-- Dataset excerpt start --
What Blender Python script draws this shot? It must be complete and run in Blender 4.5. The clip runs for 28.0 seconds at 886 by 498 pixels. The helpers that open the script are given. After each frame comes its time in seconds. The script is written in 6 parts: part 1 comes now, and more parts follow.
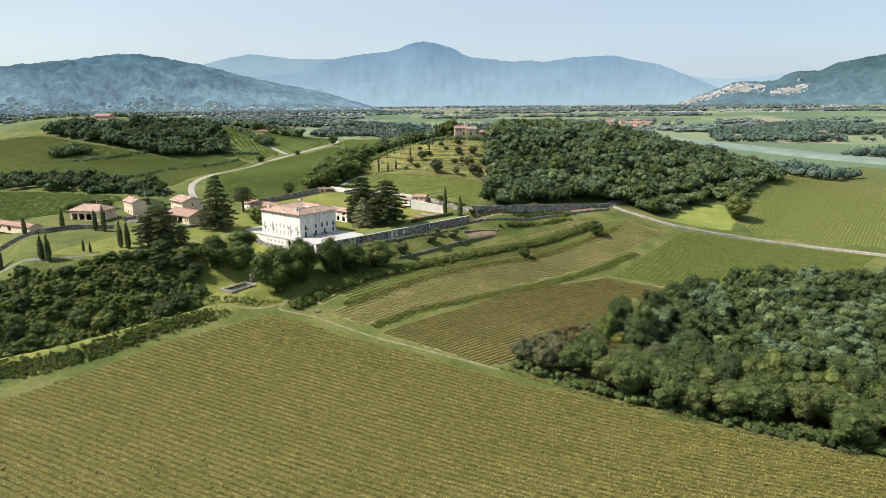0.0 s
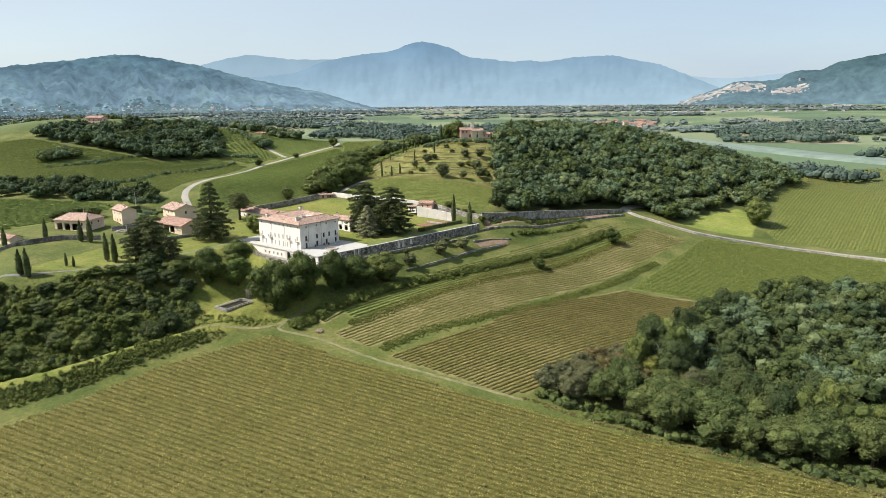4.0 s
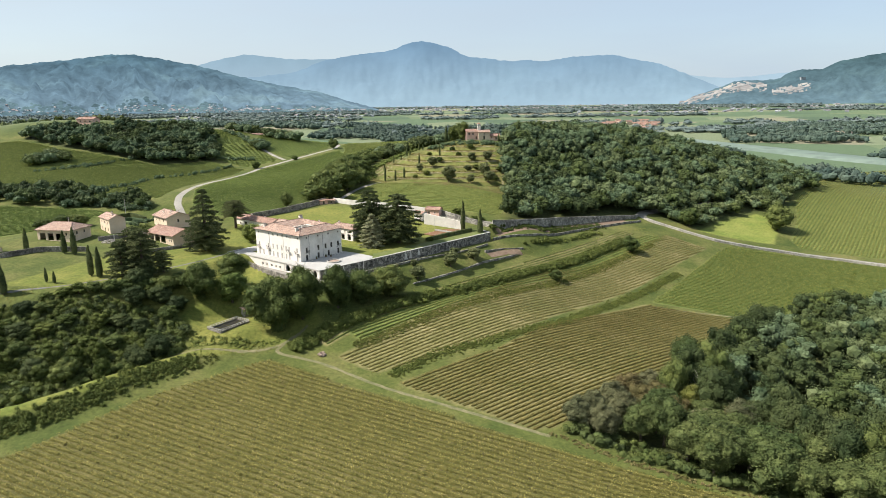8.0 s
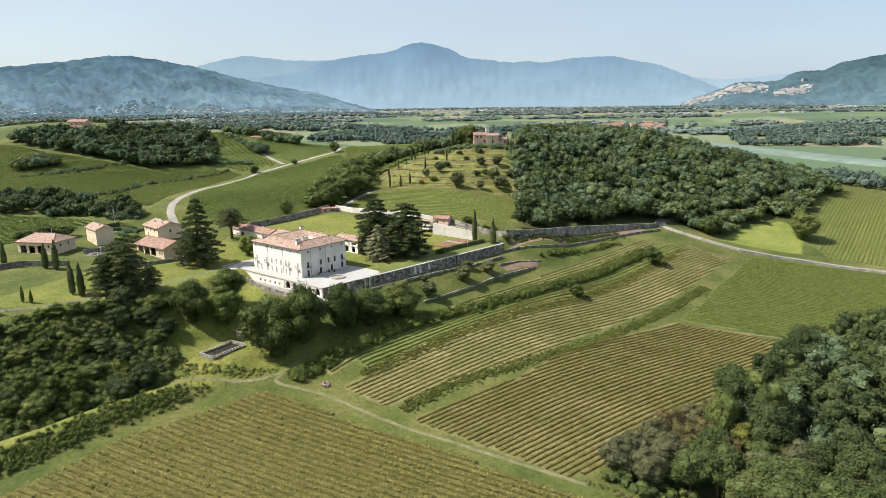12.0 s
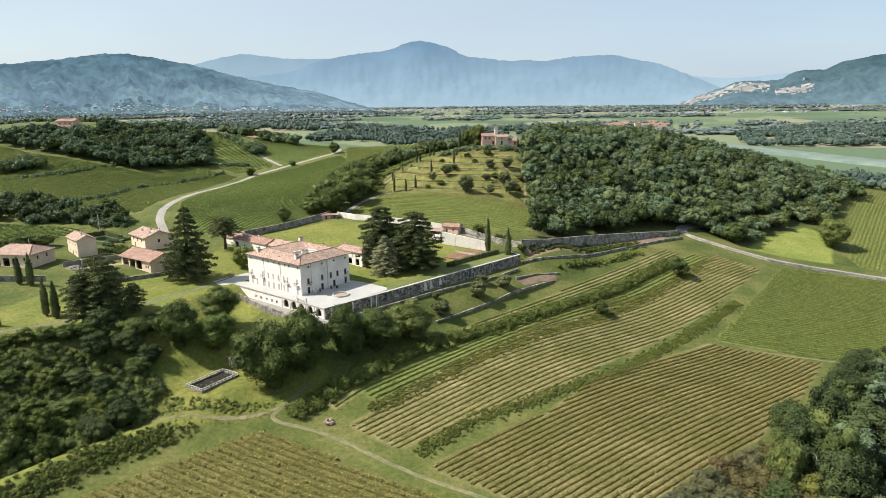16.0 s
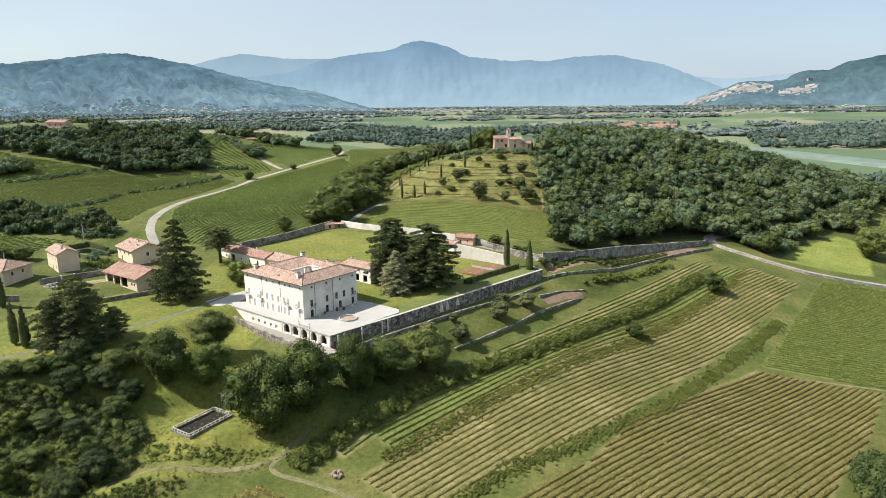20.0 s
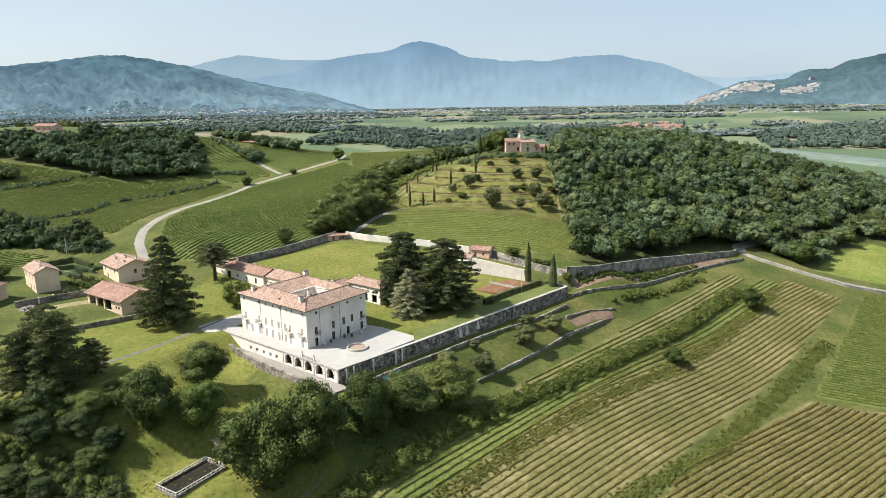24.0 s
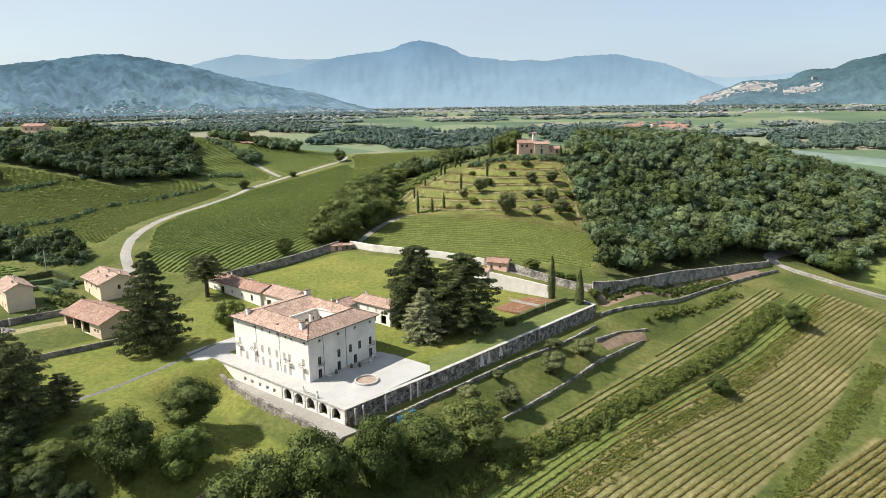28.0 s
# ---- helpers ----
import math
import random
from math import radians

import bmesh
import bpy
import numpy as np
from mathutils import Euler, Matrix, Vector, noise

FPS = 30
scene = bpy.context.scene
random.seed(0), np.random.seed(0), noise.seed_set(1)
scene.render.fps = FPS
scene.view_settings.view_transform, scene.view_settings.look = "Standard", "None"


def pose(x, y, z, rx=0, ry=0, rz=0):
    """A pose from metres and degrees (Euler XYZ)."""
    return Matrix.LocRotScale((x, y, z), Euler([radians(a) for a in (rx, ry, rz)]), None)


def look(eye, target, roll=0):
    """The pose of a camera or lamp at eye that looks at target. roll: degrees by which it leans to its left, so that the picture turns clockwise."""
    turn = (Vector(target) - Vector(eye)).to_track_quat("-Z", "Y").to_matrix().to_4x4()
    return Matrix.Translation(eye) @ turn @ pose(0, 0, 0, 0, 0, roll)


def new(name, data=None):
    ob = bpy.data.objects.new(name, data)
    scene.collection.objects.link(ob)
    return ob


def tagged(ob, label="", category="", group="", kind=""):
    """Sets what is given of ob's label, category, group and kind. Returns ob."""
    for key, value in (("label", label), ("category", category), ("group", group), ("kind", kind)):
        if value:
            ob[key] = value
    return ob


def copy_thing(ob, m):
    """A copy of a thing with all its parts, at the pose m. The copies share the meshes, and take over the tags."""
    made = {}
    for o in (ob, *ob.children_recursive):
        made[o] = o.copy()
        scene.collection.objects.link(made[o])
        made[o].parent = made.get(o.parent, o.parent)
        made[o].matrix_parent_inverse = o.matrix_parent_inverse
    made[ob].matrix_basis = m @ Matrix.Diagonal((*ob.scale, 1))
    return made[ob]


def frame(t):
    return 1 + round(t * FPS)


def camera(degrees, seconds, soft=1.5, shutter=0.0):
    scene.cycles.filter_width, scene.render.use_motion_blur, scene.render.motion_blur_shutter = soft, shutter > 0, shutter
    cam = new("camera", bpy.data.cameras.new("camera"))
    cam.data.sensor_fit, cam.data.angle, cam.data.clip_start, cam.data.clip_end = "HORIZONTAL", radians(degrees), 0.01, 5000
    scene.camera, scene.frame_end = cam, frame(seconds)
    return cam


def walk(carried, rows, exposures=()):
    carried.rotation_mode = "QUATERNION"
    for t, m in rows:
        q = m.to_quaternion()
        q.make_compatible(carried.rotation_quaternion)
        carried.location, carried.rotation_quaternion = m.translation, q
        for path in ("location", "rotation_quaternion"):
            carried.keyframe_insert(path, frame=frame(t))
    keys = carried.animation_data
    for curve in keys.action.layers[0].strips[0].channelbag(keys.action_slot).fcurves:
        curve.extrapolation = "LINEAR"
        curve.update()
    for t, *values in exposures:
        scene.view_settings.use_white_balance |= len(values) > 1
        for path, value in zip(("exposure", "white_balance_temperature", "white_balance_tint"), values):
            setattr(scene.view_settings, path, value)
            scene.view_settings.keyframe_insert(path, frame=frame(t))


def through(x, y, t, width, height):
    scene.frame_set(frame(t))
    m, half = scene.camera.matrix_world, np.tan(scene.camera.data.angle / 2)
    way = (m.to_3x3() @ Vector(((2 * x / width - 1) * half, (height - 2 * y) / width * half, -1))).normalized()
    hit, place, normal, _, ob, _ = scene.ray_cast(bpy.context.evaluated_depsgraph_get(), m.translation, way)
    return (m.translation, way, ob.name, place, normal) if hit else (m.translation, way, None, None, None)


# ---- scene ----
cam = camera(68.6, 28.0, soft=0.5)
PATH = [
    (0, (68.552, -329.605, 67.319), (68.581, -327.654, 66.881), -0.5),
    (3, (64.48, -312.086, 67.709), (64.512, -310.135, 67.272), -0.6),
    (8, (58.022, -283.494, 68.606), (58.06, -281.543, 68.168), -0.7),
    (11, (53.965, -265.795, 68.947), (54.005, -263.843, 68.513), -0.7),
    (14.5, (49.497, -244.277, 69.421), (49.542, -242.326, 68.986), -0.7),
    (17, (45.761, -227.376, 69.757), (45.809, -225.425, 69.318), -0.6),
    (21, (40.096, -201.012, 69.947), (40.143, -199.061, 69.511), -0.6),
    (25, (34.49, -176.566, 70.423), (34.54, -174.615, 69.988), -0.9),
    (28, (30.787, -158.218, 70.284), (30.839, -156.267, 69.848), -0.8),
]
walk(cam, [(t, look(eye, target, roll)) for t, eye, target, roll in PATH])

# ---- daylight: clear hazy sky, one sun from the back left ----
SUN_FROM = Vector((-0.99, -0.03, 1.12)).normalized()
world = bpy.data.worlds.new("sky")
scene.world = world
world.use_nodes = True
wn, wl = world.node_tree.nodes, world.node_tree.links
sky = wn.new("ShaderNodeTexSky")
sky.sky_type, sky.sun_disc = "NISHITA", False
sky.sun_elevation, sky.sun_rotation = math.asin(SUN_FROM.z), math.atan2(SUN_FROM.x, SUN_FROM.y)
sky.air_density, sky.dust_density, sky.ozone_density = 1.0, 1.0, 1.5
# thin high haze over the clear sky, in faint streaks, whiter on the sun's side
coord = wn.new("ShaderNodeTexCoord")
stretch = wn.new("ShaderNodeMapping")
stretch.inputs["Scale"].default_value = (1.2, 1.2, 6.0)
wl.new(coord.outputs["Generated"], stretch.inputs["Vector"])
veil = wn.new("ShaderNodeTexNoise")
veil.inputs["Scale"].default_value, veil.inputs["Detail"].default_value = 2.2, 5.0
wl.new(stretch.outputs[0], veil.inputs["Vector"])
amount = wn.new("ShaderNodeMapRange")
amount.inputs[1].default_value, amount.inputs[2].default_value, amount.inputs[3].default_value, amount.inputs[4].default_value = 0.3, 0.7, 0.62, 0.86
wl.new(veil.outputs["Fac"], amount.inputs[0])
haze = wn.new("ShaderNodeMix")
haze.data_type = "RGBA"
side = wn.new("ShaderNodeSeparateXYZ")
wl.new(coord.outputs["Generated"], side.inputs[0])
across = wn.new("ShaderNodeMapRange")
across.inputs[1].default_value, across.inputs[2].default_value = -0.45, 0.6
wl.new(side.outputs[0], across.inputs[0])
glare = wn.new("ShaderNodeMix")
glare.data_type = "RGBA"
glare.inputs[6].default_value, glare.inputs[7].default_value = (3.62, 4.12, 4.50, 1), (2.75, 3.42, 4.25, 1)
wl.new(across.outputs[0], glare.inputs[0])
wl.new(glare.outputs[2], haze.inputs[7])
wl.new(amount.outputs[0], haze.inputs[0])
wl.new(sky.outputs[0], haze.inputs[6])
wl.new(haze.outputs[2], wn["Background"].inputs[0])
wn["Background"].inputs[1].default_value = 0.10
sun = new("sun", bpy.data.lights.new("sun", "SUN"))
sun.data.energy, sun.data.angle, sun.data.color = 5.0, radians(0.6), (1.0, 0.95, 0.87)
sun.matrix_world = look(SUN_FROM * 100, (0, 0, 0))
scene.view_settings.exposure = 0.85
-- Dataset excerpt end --
### Objective
Keep the pictures out of the copy and write out the data exactly as it stands.

### Complete output
What Blender Python script draws this shot? It must be complete and run in Blender 4.5. The clip runs for 28.0 seconds at 886 by 498 pixels. The helpers that open the script are given. After each frame comes its time in seconds. The script is written in 6 parts: part 1 comes now, and more parts follow.
0.0 s
4.0 s
8.0 s
12.0 s
16.0 s
20.0 s
24.0 s
28.0 s
# ---- helpers ----
import math
import random
from math import radians

import bmesh
import bpy
import numpy as np
from mathutils import Euler, Matrix, Vector, noise

FPS = 30
scene = bpy.context.scene
random.seed(0), np.random.seed(0), noise.seed_set(1)
scene.render.fps = FPS
scene.view_settings.view_transform, scene.view_settings.look = "Standard", "None"


def pose(x, y, z, rx=0, ry=0, rz=0):
    """A pose from metres and degrees (Euler XYZ)."""
    return Matrix.LocRotScale((x, y, z), Euler([radians(a) for a in (rx, ry, rz)]), None)


def look(eye, target, roll=0):
    """The pose of a camera or lamp at eye that looks at target. roll: degrees by which it leans to its left, so that the picture turns clockwise."""
    turn = (Vector(target) - Vector(eye)).to_track_quat("-Z", "Y").to_matrix().to_4x4()
    return Matrix.Translation(eye) @ turn @ pose(0, 0, 0, 0, 0, roll)


def new(name, data=None):
    ob = bpy.data.objects.new(name, data)
    scene.collection.objects.link(ob)
    return ob


def tagged(ob, label="", category="", group="", kind=""):
    """Sets what is given of ob's label, category, group and kind. Returns ob."""
    for key, value in (("label", label), ("category", category), ("group", group), ("kind", kind)):
        if value:
            ob[key] = value
    return ob


def copy_thing(ob, m):
    """A copy of a thing with all its parts, at the pose m. The copies share the meshes, and take over the tags."""
    made = {}
    for o in (ob, *ob.children_recursive):
        made[o] = o.copy()
        scene.collection.objects.link(made[o])
        made[o].parent = made.get(o.parent, o.parent)
        made[o].matrix_parent_inverse = o.matrix_parent_inverse
    made[ob].matrix_basis = m @ Matrix.Diagonal((*ob.scale, 1))
    return made[ob]


def frame(t):
    return 1 + round(t * FPS)


def camera(degrees, seconds, soft=1.5, shutter=0.0):
    scene.cycles.filter_width, scene.render.use_motion_blur, scene.render.motion_blur_shutter = soft, shutter > 0, shutter
    cam = new("camera", bpy.data.cameras.new("camera"))
    cam.data.sensor_fit, cam.data.angle, cam.data.clip_start, cam.data.clip_end = "HORIZONTAL", radians(degrees), 0.01, 5000
    scene.camera, scene.frame_end = cam, frame(seconds)
    return cam


def walk(carried, rows, exposures=()):
    carried.rotation_mode = "QUATERNION"
    for t, m in rows:
        q = m.to_quaternion()
        q.make_compatible(carried.rotation_quaternion)
        carried.location, carried.rotation_quaternion = m.translation, q
        for path in ("location", "rotation_quaternion"):
            carried.keyframe_insert(path, frame=frame(t))
    keys = carried.animation_data
    for curve in keys.action.layers[0].strips[0].channelbag(keys.action_slot).fcurves:
        curve.extrapolation = "LINEAR"
        curve.update()
    for t, *values in exposures:
        scene.view_settings.use_white_balance |= len(values) > 1
        for path, value in zip(("exposure", "white_balance_temperature", "white_balance_tint"), values):
            setattr(scene.view_settings, path, value)
            scene.view_settings.keyframe_insert(path, frame=frame(t))


def through(x, y, t, width, height):
    scene.frame_set(frame(t))
    m, half = scene.camera.matrix_world, np.tan(scene.camera.data.angle / 2)
    way = (m.to_3x3() @ Vector(((2 * x / width - 1) * half, (height - 2 * y) / width * half, -1))).normalized()
    hit, place, normal, _, ob, _ = scene.ray_cast(bpy.context.evaluated_depsgraph_get(), m.translation, way)
    return (m.translation, way, ob.name, place, normal) if hit else (m.translation, way, None, None, None)


# ---- scene ----
cam = camera(68.6, 28.0, soft=0.5)
PATH = [
    (0, (68.552, -329.605, 67.319), (68.581, -327.654, 66.881), -0.5),
    (3, (64.48, -312.086, 67.709), (64.512, -310.135, 67.272), -0.6),
    (8, (58.022, -283.494, 68.606), (58.06, -281.543, 68.168), -0.7),
    (11, (53.965, -265.795, 68.947), (54.005, -263.843, 68.513), -0.7),
    (14.5, (49.497, -244.277, 69.421), (49.542, -242.326, 68.986), -0.7),
    (17, (45.761, -227.376, 69.757), (45.809, -225.425, 69.318), -0.6),
    (21, (40.096, -201.012, 69.947), (40.143, -199.061, 69.511), -0.6),
    (25, (34.49, -176.566, 70.423), (34.54, -174.615, 69.988), -0.9),
    (28, (30.787, -158.218, 70.284), (30.839, -156.267, 69.848), -0.8),
]
walk(cam, [(t, look(eye, target, roll)) for t, eye, target, roll in PATH])

# ---- daylight: clear hazy sky, one sun from the back left ----
SUN_FROM = Vector((-0.99, -0.03, 1.12)).normalized()
world = bpy.data.worlds.new("sky")
scene.world = world
world.use_nodes = True
wn, wl = world.node_tree.nodes, world.node_tree.links
sky = wn.new("ShaderNodeTexSky")
sky.sky_type, sky.sun_disc = "NISHITA", False
sky.sun_elevation, sky.sun_rotation = math.asin(SUN_FROM.z), math.atan2(SUN_FROM.x, SUN_FROM.y)
sky.air_density, sky.dust_density, sky.ozone_density = 1.0, 1.0, 1.5
# thin high haze over the clear sky, in faint streaks, whiter on the sun's side
coord = wn.new("ShaderNodeTexCoord")
stretch = wn.new("ShaderNodeMapping")
stretch.inputs["Scale"].default_value = (1.2, 1.2, 6.0)
wl.new(coord.outputs["Generated"], stretch.inputs["Vector"])
veil = wn.new("ShaderNodeTexNoise")
veil.inputs["Scale"].default_value, veil.inputs["Detail"].default_value = 2.2, 5.0
wl.new(stretch.outputs[0], veil.inputs["Vector"])
amount = wn.new("ShaderNodeMapRange")
amount.inputs[1].default_value, amount.inputs[2].default_value, amount.inputs[3].default_value, amount.inputs[4].default_value = 0.3, 0.7, 0.62, 0.86
wl.new(veil.outputs["Fac"], amount.inputs[0])
haze = wn.new("ShaderNodeMix")
haze.data_type = "RGBA"
side = wn.new("ShaderNodeSeparateXYZ")
wl.new(coord.outputs["Generated"], side.inputs[0])
across = wn.new("ShaderNodeMapRange")
across.inputs[1].default_value, across.inputs[2].default_value = -0.45, 0.6
wl.new(side.outputs[0], across.inputs[0])
glare = wn.new("ShaderNodeMix")
glare.data_type = "RGBA"
glare.inputs[6].default_value, glare.inputs[7].default_value = (3.62, 4.12, 4.50, 1), (2.75, 3.42, 4.25, 1)
wl.new(across.outputs[0], glare.inputs[0])
wl.new(glare.outputs[2], haze.inputs[7])
wl.new(amount.outputs[0], haze.inputs[0])
wl.new(sky.outputs[0], haze.inputs[6])
wl.new(haze.outputs[2], wn["Background"].inputs[0])
wn["Background"].inputs[1].default_value = 0.10
sun = new("sun", bpy.data.lights.new("sun", "SUN"))
sun.data.energy, sun.data.angle, sun.data.color = 5.0, radians(0.6), (1.0, 0.95, 0.87)
sun.matrix_world = look(SUN_FROM * 100, (0, 0, 0))
scene.view_settings.exposure = 0.85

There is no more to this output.